## [Dataset extract]
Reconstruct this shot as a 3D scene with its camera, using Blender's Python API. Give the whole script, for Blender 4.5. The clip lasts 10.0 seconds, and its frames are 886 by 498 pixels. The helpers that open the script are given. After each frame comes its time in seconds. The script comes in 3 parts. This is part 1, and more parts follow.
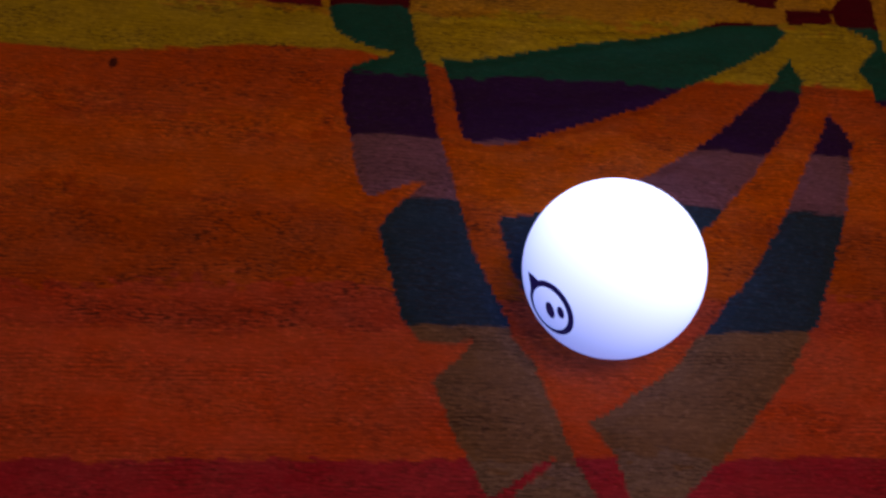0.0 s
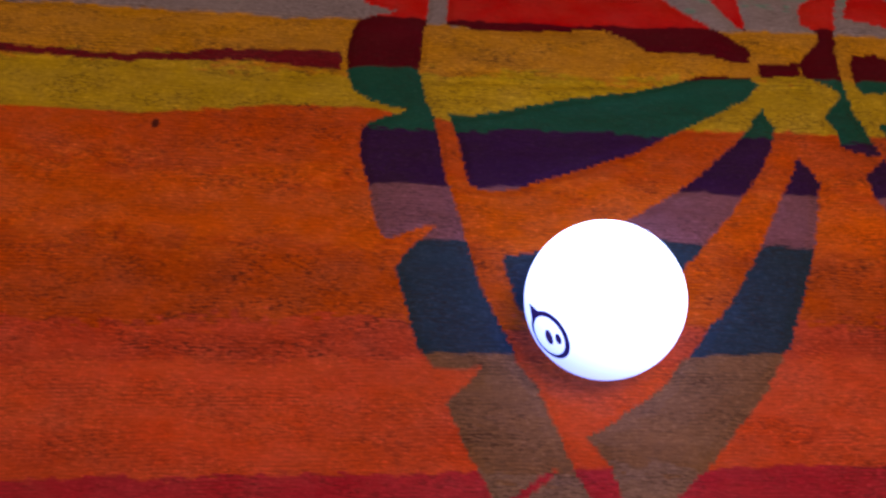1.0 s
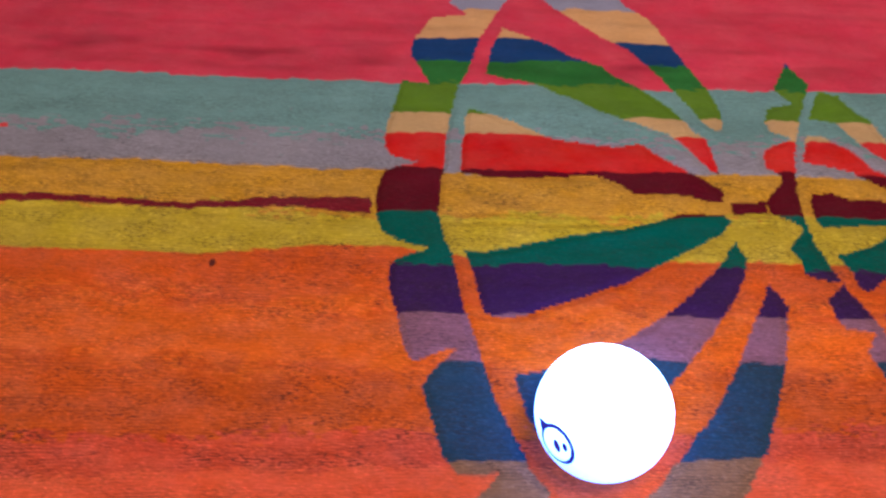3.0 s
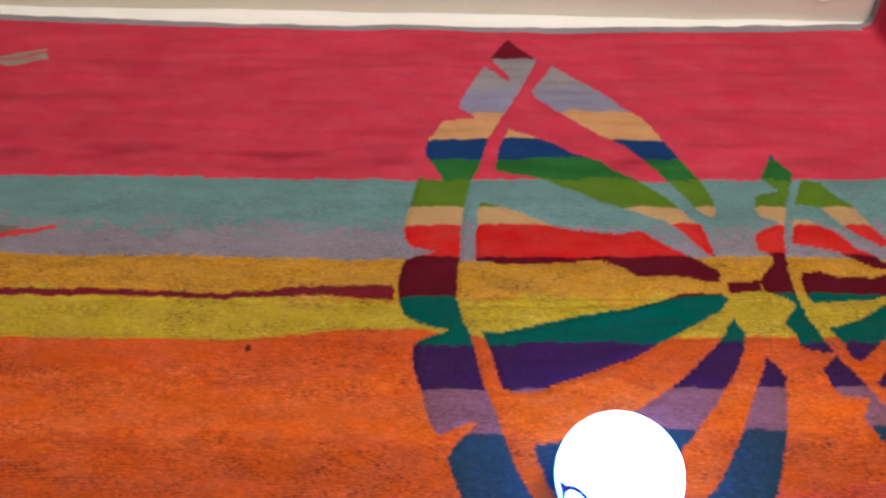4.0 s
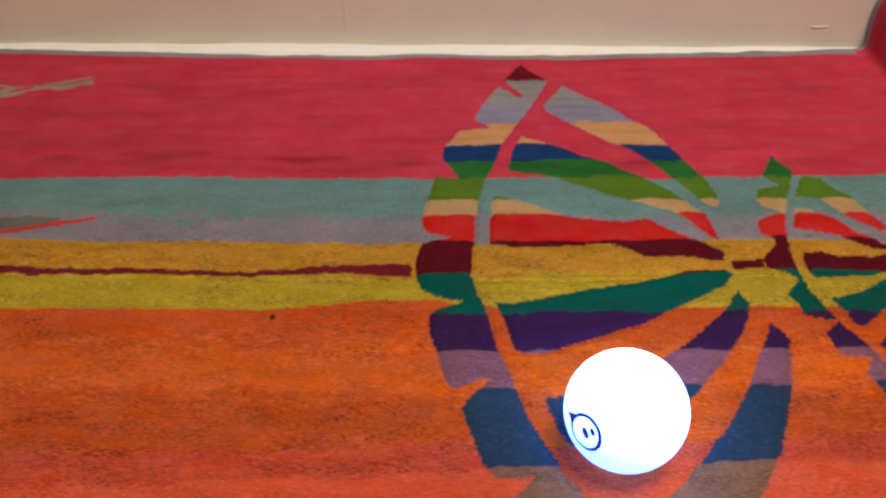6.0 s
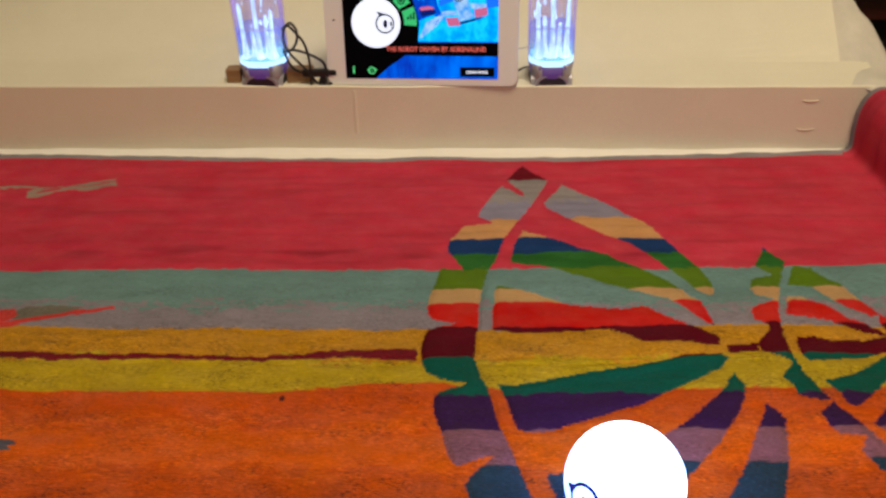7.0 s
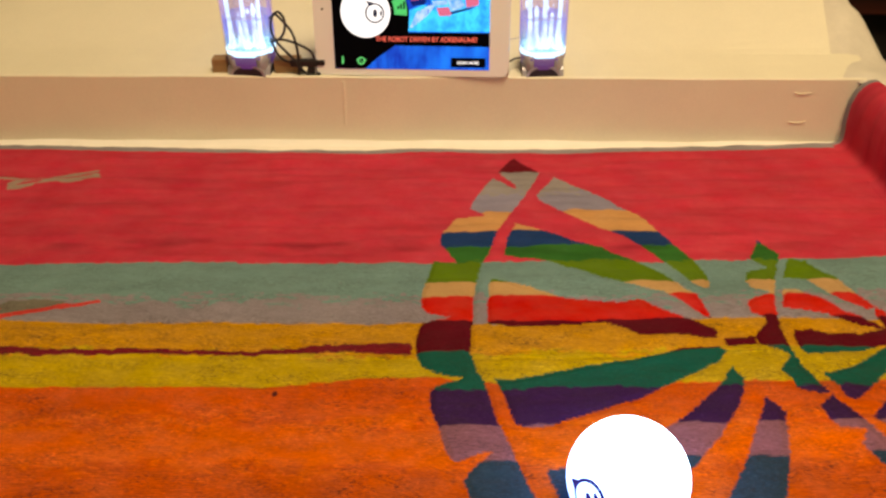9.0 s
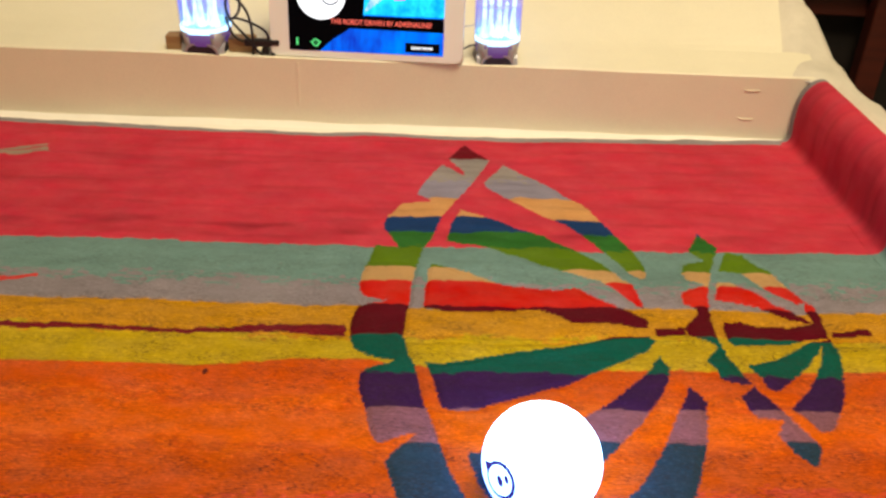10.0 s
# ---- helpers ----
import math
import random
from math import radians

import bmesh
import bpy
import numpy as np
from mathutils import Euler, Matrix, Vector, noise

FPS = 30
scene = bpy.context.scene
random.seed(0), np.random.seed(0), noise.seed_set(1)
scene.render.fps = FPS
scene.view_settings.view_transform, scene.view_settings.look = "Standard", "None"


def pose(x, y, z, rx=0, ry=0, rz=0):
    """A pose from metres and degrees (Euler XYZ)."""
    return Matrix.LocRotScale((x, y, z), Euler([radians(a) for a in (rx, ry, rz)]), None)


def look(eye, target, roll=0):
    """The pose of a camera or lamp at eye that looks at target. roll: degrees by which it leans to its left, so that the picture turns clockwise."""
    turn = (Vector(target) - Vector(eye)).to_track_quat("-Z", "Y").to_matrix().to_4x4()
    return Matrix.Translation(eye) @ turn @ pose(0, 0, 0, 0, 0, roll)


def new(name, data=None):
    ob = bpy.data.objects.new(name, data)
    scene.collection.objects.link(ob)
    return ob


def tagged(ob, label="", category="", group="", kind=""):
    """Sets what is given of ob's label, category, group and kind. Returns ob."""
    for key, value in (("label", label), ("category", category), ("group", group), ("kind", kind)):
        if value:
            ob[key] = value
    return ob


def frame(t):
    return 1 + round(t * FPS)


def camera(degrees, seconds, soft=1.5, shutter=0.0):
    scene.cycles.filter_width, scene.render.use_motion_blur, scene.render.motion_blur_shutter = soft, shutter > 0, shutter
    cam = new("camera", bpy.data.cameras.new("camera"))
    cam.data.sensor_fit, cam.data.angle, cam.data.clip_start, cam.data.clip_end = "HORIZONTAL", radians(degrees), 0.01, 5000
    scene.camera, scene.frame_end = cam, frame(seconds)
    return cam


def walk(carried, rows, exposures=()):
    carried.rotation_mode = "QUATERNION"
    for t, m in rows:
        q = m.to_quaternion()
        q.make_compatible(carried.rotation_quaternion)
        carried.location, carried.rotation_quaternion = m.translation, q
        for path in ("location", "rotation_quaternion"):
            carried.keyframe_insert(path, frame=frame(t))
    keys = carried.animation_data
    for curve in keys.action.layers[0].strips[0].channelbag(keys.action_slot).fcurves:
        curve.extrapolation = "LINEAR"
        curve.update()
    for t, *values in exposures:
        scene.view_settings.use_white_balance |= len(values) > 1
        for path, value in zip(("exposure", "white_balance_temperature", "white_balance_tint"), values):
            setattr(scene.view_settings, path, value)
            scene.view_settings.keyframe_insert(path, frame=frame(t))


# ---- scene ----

## [Required task]
Using the listing above, pick out each line that contains the word "random", then copy it.

## [Problem solution]
import random
random.seed(0), np.random.seed(0), noise.seed_set(1)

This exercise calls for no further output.